▶ **Material for this task**:

________________________

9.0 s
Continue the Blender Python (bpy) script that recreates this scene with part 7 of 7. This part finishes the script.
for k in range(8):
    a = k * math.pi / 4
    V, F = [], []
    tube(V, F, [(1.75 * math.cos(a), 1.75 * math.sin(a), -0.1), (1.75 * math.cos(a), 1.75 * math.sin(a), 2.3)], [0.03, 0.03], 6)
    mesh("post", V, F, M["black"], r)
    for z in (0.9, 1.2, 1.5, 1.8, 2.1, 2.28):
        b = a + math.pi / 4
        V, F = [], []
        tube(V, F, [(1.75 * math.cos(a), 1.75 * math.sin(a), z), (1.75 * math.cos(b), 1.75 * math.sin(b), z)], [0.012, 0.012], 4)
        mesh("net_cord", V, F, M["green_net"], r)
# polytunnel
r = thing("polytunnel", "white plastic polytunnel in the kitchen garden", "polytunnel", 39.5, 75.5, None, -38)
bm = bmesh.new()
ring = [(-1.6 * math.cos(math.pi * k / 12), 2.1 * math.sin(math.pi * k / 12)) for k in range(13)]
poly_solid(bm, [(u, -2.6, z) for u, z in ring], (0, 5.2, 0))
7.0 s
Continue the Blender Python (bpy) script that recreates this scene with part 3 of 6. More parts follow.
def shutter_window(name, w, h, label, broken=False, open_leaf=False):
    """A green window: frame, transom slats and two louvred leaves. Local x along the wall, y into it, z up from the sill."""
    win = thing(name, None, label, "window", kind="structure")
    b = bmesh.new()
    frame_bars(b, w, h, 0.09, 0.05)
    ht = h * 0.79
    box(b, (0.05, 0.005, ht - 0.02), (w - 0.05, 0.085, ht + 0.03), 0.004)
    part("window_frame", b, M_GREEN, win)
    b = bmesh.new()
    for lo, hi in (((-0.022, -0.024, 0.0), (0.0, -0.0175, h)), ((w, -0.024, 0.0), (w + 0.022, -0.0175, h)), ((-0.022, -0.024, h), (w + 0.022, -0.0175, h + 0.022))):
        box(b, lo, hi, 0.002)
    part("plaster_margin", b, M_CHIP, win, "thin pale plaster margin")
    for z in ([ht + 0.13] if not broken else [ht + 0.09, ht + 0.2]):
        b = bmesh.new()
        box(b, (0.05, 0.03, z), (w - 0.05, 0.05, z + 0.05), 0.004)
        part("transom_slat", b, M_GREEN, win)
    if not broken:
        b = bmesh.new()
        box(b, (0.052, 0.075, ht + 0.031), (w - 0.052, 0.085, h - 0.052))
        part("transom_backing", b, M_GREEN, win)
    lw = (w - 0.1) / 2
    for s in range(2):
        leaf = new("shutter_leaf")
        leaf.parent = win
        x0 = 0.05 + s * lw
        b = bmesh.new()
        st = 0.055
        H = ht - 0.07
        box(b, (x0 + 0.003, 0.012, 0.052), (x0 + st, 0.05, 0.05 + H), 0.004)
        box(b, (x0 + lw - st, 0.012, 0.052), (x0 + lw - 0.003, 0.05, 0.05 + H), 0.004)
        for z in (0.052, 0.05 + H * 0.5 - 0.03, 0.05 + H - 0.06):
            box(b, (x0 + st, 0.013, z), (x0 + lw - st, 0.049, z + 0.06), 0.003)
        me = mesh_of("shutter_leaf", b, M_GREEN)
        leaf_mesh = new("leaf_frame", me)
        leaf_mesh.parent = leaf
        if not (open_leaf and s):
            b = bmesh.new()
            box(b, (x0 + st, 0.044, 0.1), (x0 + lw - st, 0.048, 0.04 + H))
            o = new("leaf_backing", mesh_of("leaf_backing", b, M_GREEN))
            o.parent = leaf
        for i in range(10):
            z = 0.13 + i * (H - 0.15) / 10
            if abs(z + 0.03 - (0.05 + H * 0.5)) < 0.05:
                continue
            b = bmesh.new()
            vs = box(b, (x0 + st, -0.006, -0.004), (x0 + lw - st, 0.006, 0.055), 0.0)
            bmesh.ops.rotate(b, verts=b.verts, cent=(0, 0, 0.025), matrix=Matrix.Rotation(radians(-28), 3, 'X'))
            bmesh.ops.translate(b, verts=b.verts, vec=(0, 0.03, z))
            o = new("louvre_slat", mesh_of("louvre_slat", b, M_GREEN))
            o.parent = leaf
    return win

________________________

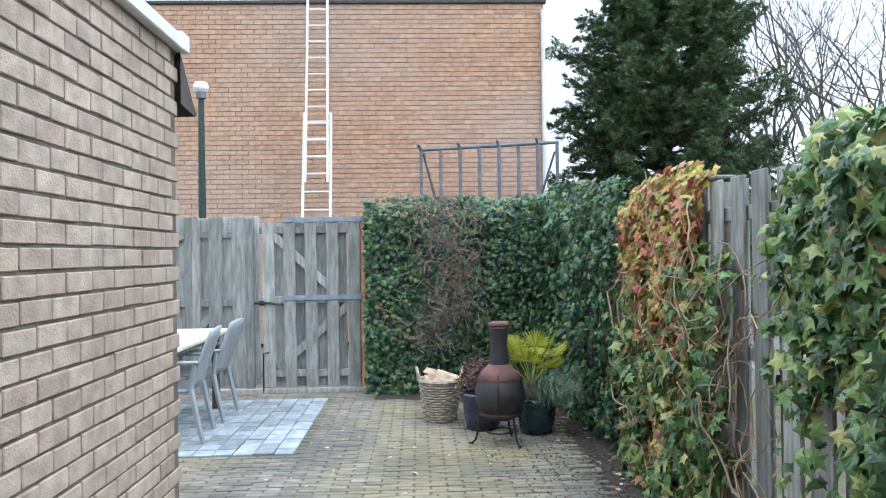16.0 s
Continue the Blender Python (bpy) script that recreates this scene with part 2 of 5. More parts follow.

________________________

▶ **Requirements**: Return every line above in which the string "that" occurs.

▶ **Reply**:
Continue the Blender Python (bpy) script that recreates this scene with part 7 of 7. This part finishes the script.
Continue the Blender Python (bpy) script that recreates this scene with part 3 of 6. More parts follow.
Continue the Blender Python (bpy) script that recreates this scene with part 2 of 5. More parts follow.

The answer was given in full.